An army of one

One of the reasons I started this blog was to try to give readers some insights on life as a venture capitalist. I was reading some old posts and realized that I haven’t written on this topic in a while.

Funny thing about venture capital – something I’ve really noticed as I transitioned from supporting other partners on their deals to exclusively managing my own portfolio – it’s a pretty lonely business. I have an extremely close relationship with my partners and of course bounce thoughts, ideas and questions off of them on a regular basis (something I think we at Mobius we are extremely good at doing). But for the most part, I spend my days doing my own thing and generally have limited overlap with what they are working on (they manage their own portfolios; we intersect on fund management and looking at new investment opportunities, but that’s about it). My “colleagues” are for the most part other board members of the companies I work with and the management teams of those companies. I spend a huge amount of time with these two groups of people. I travel pretty often, but almost never with anyone else. My partners do the same. As a result we overlap in the office only one or two days per week. This kind of snuck up on me over the past years but I’ve been thinking about it a lot over the last few months. For my personality this works great – I love the autonomy and have never been the kind of person who wanted or needed close supervision. But it’s definitely different than any other work I’ve done and I can’t help but think how unusual a working structure it is – something I never considered before I got into the business.

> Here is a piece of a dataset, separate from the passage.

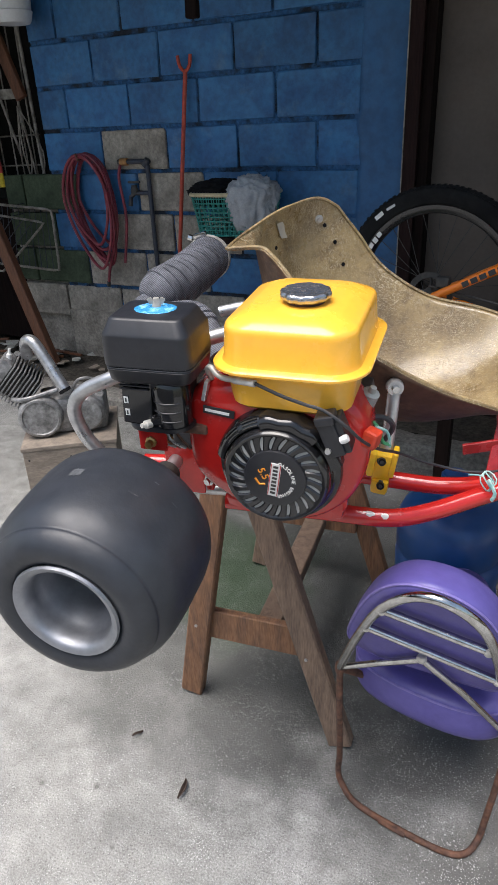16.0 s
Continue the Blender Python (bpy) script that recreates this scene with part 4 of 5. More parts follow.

  • Seth, that’s a great post, thanks for sharing!
    I’m sort of the same way with entrepreneurship.
    Before I got into it, I never spared a thought for how risky it is, seeing that I have a portfolio of one company which is more volatile and illiquid than any penny stock.
    I mean, this suits me just fine because for me entrepreneurship is more of a liftyle choice – but from an asset allocation perspective, I can’t help but think how unusual an entrepreneur’s investment portfolio must seem to your average Wall Steet punter.